= Drift Street =

Novel by Claire Mendes

Drift Street is a fiction book by Australian author Claire Mendes. Karen Brooks says that along with Edward Berridge's The Lives of the Saints and Andrew McGahan's Praise, Drift Street is a grunge lit book which "...explor[es] the psychosocial and psychosexual limitations of young sub/urban characters in relation to the imaginary and socially constructed boundaries defining...self and other" and "opening up" new "limnal [boundary] spaces" where the concept of an abject human body can be explored. Brooks states that Berridge's short stories provide "...a variety of violent, disaffected and often abject young people", characters who "...blur and often overturn" the boundaries between suburban and urban space.

==Analysis==
The characters in Drift Street are described as being unhealthy, unclean, overweight, tattooed, having greasy hair, and living in deteriorating dwellings "that resemble the bodies who inhabit them". The Drift Street characters are "vile and abusive" people who prey on "unattractive victims". The Washbourne family in this novel has an abusive, alcoholic father, two adult sons who are mostly unemployed and one of whom is in a Neo-Nazi gang and "pollutes his body" with drugs, and there is an incestuous relationship between the father and the daughter.

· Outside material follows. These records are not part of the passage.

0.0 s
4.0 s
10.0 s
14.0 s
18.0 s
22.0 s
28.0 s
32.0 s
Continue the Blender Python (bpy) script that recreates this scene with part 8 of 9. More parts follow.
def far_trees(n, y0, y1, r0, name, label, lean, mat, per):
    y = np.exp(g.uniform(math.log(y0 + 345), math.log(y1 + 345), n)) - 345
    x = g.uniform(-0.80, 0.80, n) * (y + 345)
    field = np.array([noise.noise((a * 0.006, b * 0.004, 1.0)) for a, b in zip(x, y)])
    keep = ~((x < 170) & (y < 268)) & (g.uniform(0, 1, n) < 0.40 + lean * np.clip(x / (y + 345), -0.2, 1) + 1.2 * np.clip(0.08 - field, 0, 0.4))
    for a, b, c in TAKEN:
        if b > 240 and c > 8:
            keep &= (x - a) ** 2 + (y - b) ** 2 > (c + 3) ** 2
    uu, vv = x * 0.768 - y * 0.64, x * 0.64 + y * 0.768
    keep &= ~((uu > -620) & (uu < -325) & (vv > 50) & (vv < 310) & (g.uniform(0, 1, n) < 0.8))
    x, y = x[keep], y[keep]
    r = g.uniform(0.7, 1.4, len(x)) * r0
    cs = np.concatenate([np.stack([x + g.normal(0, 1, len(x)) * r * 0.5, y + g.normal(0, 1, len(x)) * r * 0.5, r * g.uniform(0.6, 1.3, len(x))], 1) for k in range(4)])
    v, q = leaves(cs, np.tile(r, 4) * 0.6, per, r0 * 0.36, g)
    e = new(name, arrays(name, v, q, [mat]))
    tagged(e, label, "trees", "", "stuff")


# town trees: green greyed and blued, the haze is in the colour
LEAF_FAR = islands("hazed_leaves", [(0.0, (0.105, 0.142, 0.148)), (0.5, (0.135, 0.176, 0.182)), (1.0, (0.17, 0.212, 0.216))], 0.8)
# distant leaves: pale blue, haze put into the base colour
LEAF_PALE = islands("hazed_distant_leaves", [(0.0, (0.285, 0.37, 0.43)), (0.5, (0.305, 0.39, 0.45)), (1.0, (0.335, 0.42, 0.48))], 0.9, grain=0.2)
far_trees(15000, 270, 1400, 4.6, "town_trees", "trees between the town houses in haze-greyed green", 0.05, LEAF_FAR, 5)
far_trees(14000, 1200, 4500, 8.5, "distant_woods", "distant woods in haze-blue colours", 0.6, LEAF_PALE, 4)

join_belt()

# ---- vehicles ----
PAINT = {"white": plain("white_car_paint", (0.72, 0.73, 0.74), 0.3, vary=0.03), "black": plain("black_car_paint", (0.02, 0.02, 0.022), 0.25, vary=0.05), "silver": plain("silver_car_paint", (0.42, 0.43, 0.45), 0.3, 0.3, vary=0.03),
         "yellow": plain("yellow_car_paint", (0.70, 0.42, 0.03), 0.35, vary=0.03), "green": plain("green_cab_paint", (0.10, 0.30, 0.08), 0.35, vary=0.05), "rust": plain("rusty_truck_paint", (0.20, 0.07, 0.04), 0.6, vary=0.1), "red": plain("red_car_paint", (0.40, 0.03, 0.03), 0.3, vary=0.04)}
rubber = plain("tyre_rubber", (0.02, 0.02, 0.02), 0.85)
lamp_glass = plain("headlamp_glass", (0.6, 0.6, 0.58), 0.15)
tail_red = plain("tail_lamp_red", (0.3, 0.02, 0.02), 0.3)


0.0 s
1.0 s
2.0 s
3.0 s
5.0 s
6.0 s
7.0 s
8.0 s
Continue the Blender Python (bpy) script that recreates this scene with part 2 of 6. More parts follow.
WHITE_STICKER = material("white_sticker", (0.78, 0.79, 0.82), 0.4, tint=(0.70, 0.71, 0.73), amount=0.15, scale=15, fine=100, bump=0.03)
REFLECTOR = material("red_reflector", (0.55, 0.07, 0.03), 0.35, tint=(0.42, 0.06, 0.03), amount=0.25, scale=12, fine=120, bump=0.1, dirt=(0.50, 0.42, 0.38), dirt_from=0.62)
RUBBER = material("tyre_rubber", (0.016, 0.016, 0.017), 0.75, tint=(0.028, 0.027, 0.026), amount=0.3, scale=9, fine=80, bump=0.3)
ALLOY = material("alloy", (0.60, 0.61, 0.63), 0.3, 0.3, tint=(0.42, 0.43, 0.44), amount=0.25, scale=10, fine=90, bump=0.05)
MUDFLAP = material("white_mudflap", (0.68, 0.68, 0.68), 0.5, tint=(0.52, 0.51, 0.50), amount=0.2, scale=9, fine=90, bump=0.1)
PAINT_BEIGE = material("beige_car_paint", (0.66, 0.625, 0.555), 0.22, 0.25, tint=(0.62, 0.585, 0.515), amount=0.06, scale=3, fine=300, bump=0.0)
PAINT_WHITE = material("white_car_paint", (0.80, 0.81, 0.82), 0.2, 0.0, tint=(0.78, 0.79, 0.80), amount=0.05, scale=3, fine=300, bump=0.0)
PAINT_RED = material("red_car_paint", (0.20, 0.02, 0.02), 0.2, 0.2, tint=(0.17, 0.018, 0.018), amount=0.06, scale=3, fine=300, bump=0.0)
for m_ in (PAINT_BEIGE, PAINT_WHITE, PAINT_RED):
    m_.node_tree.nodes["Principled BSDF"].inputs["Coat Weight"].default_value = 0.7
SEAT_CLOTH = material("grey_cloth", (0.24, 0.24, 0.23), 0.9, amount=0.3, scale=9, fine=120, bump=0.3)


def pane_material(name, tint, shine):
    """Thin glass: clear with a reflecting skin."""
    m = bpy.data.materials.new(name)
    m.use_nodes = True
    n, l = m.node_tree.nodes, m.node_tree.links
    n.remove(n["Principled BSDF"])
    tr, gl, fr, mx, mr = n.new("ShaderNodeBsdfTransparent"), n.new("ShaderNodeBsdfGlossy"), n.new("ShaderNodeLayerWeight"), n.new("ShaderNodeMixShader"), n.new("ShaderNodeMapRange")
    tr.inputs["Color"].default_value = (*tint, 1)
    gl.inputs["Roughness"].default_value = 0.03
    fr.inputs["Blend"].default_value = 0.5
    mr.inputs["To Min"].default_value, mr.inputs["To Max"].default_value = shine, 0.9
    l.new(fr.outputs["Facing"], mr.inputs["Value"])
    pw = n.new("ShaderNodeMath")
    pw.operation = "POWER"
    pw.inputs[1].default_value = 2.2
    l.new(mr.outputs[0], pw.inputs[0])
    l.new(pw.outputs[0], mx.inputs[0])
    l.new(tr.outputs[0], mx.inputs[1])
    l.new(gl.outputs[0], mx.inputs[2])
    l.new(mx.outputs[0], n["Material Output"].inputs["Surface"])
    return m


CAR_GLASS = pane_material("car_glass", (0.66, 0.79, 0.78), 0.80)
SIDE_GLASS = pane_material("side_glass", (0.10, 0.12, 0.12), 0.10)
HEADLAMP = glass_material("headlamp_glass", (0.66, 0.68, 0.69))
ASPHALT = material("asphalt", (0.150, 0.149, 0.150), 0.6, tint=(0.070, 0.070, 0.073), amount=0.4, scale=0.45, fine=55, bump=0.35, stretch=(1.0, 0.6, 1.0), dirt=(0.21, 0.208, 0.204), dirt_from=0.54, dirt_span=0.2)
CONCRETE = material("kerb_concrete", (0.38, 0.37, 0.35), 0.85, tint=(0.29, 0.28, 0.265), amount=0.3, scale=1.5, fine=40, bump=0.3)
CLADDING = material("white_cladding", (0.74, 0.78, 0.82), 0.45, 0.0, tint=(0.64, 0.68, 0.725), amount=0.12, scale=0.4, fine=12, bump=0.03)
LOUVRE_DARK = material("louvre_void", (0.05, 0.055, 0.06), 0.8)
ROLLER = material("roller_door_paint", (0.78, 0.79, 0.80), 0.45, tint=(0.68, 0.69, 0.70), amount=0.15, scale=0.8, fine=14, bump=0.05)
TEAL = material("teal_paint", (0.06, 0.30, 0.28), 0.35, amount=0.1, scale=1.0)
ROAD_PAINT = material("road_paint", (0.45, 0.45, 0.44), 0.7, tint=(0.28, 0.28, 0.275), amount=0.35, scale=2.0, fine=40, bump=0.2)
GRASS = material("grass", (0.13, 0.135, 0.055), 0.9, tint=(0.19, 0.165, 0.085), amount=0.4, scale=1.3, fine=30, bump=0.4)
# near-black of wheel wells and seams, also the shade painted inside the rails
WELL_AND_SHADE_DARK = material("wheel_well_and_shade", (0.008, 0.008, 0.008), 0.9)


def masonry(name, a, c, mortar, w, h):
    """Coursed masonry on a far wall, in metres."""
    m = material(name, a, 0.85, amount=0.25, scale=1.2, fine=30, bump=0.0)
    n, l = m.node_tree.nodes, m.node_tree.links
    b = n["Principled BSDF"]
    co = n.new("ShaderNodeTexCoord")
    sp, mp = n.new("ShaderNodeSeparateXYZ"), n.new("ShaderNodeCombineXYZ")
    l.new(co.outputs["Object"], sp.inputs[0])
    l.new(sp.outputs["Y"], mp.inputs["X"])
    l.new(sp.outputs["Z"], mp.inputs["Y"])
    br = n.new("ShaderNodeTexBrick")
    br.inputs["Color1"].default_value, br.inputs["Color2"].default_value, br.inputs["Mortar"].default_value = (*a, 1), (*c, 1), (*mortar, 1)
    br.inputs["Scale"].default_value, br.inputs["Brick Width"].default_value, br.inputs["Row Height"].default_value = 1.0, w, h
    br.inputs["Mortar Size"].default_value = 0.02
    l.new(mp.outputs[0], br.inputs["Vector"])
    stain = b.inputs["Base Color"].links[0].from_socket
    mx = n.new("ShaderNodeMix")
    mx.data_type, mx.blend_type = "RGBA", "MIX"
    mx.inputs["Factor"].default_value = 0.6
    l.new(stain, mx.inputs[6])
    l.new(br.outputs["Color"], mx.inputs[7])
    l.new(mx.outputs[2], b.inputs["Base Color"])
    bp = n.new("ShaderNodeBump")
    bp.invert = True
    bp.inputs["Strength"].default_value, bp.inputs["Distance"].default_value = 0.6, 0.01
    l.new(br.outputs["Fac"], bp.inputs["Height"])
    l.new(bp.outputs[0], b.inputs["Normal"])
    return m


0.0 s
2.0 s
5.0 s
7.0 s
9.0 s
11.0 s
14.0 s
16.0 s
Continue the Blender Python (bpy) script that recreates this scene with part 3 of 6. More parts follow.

Karen Brooks states that Drift Street, Edward Berridge's The Lives of the Saints, and Andrew McGahan's Praise "...explor[e] the psychosocial and psychosexual limitations of young sub/urban characters in relation to the imaginary and socially constructed boundaries defining...self and other" and "opening up" new "limnal [boundary] spaces" where the concept of an abject human body can be explored. Brooks states that Berridge's short stories provide "...a variety of violent, disaffected and often abject young people", characters who "...blur and often overturn" the boundaries between suburban and urban space. Brooks states that the marginalized characters in The Lives of the Saints, Drift Street and Praise) are able to stay in "shit creek" (an undesirable setting or situation) and "diver[t]... flows" of these "creeks", thus claiming their rough settings' "limnality" (being in a border situation or transitional setting) and their own "abjection" (having "abject bodies" with health problems, disease, etc.) as "sites of symbolic empowerment and agency".